Levels of KC (murine CXCL1) in mouse serum (left axis) and mouse whole thigh homogenate (right axis) 24 h after infection with S. pyogenes. KC was measured by ELISA. Infection with parent strain H292 reduced chemokine levels compared with those mice infected with mutant strain H575 in both serum and thigh muscle. n = 10 mice per group.

Fig. 4

Heterologous expression of SpyCEP in L. lactis is sufficient to resist bacterial clearance and promote dissemination. A. Heterologous expression of SpyCEP by L. lactis strain H487 and parental control L. lactis strain H486. Western blots for SpyCEP were performed on culture supernatants (left panel) and cell wall preparations (right panel). H487 produced SpyCEP in both supernatant and cell wall. Lower molecular weight bands represent autocatalytic cleavage of SpyCEP. B. Bacterial quantification in muscle tissue demonstrating heavy growth in mice infected with SpyCEP-expressing L. lactis strain H487 compared with control strain H486 (P = 0.0001). C. Bacterial dissemination of L. lactis to regional lymph node. Quantification of bacteria in each inguinal lymph node shows greater bacterial spread to node in mice infected with H487 compared with H486 (P = 0.0015). D. Bacterial quantification in liver. SpyCEP was also essential for systemic spread of L. lactis to liver with greater bacterial burden in liver of mice infected with H487 compared with H486 (P = 0.012).

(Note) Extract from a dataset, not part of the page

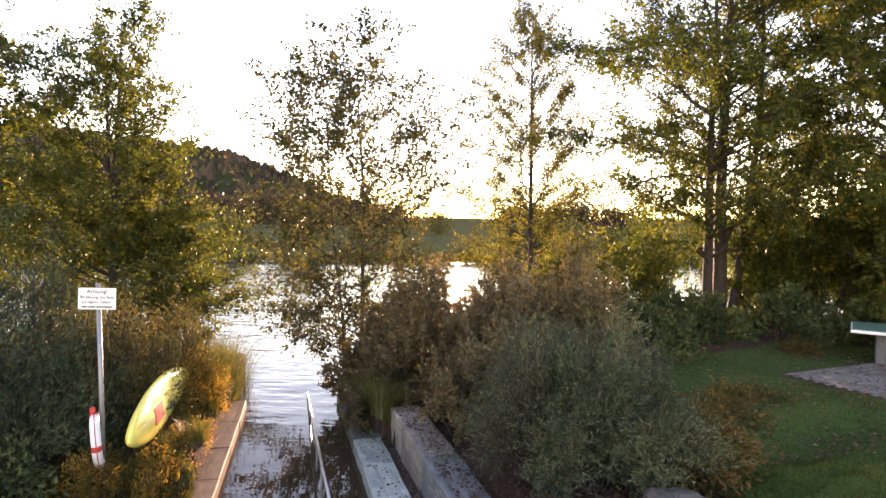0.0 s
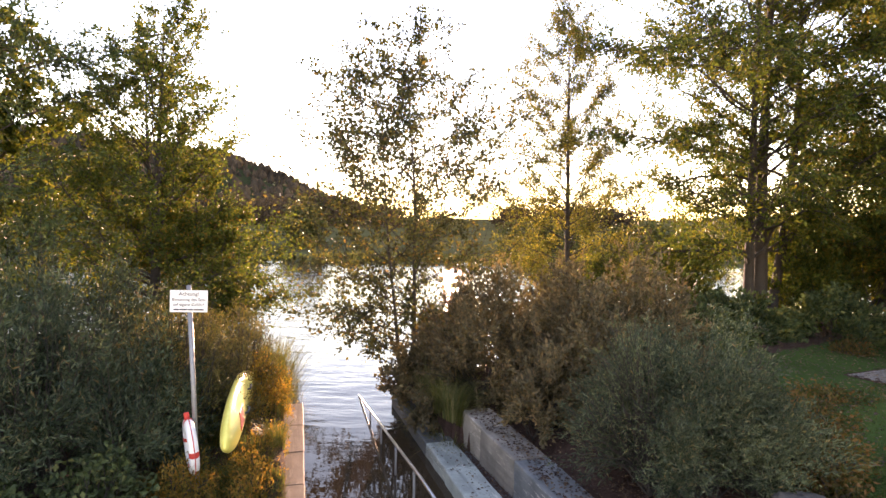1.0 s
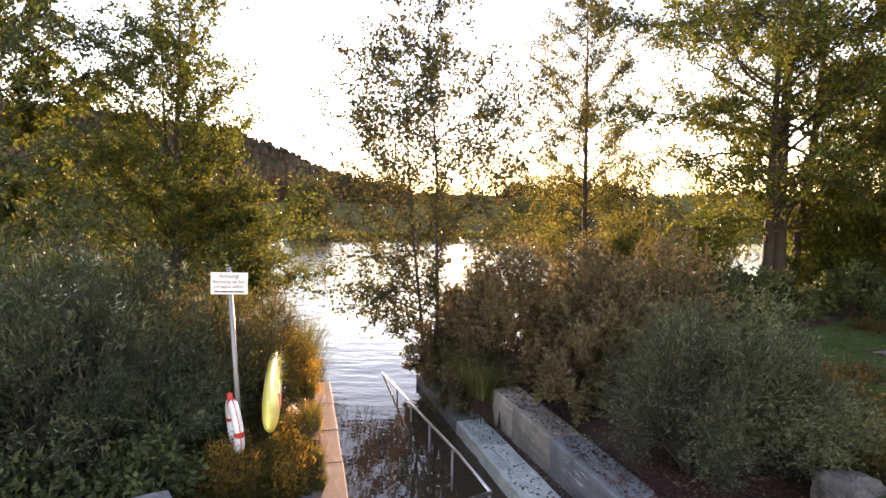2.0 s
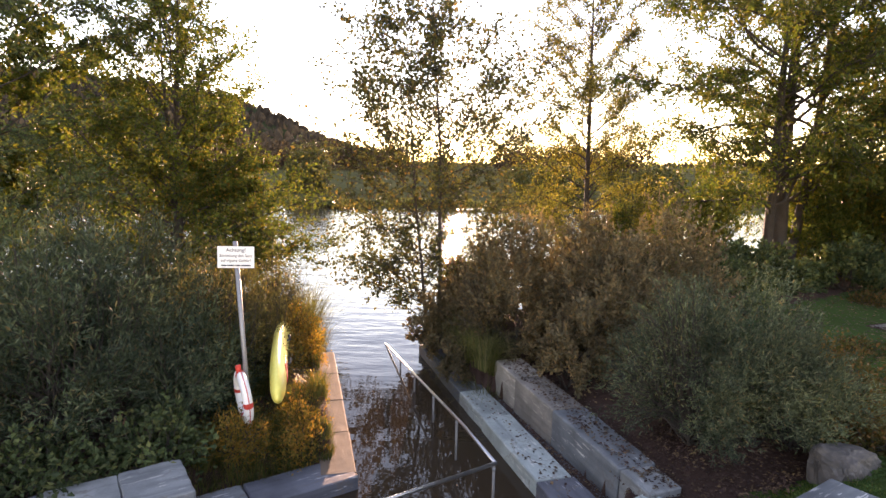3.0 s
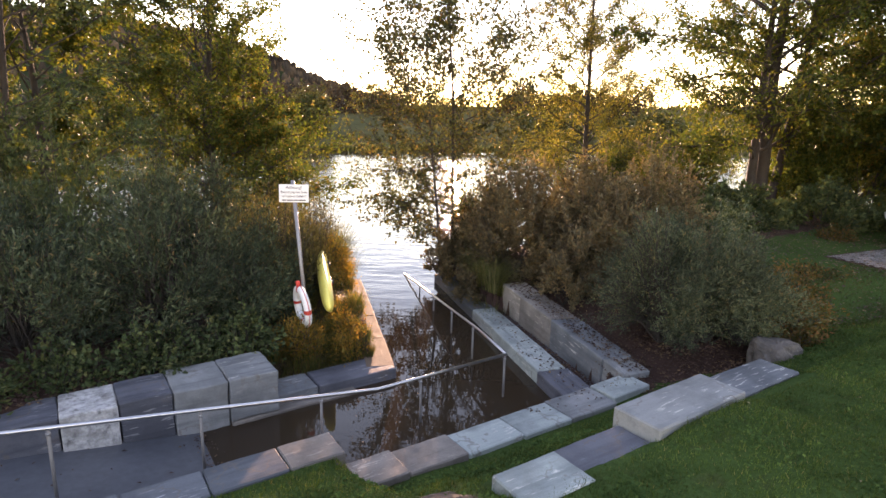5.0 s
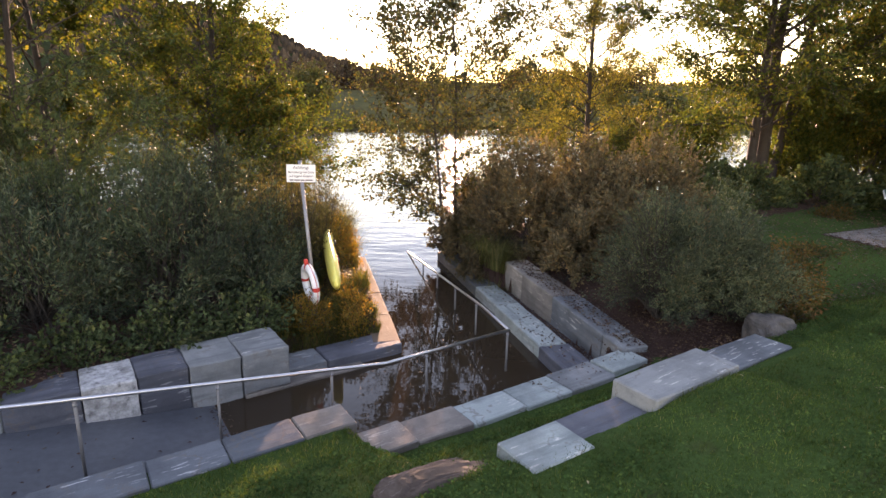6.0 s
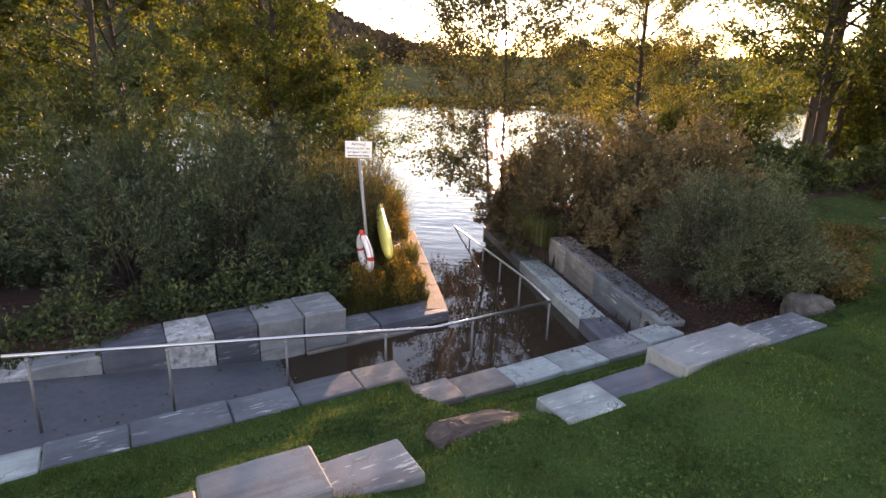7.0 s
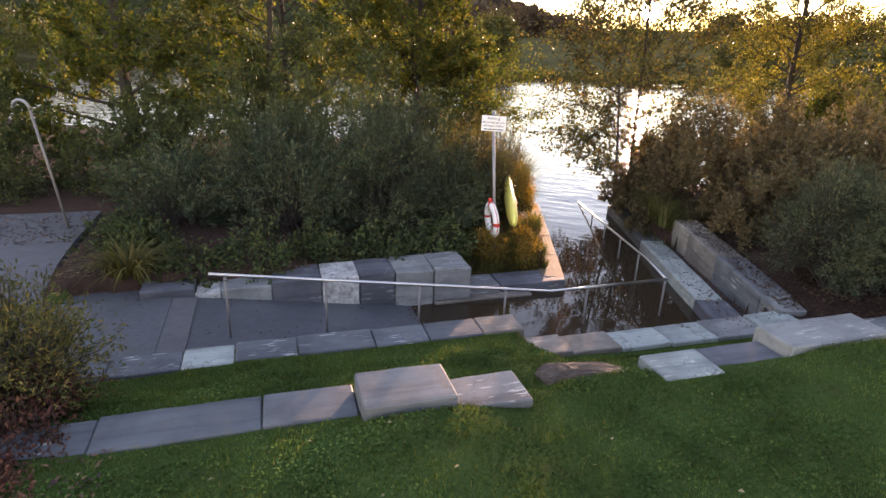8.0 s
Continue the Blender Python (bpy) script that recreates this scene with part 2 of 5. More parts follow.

E. Bacterial quantification in spleen with greater bacterial burden in spleen of mice infected with H487 compared with H486 (P = 0.0003). n = 10 per group representative of two experiments. ND, not detected; cfu, colony-forming units; horizontal line, median.

Fig. 5

Tissue sections from thigh muscle of L. lactis-infected mice obtained at 3 and 6 h after onset of infection suggest that SpyCEP is sufficient to reproduce some features of invasive necrotizing infection. Gram stained muscle sections from L. lactis-infected mice at 3 and 6 h after infection (left and central panels). Upper panels, mice infected with control L. lactis H486 (empty plasmid); Lower panels, mice infected with L. lactis strain expressing SpyCEP, H487. Right hand panels, haematoxylin and eosin-stained tissues at 6 h. L, lactococci; N, neutrophils; nN, necrotic neutrophil. Representative of three mice at each time point, magnification ×200.

Fig. 6

SpyCEP enhances S. pyogenes dissemination to lung from the upper respiratory tract. S. pyogenes studies are shown in (A), (B) and (C) (10 mice per group). Following intranasal infection, S. pyogenes survival in the nasal tissues (A) and NALT (B) was unaffected by disruption of SpyCEP. However, S. pyogenes dissemination into the lower respiratory tract (C) was enhanced by SpyCEP expression (P = 0.02). Lactococcal studies are shown in (D), (E) and (F) (8 mice per group). SpyCEP expression by L. lactis was sufficient to allow survival in the nasal tissues (P = 0.001) (D) and also enhanced survival in NALT (P = 0.046) (E). SpyCEP did not significantly affect survival of L. lactis in the lower respiratory tract (F). ND, not detected; cfu, colony-forming units; horizontal line, median. Data from one experiment for each strain.

Fig. 7

Levels of KC (murine CXCL1) in mouse lung homogenate (left side axis) and mouse serum (right side axis) 24 h after infection with S. pyogenes. Infection with parent strain H292 reduced chemokine levels compared with those mice infected with mutant strain H575 in both lung and serum. n = 10 mice per group.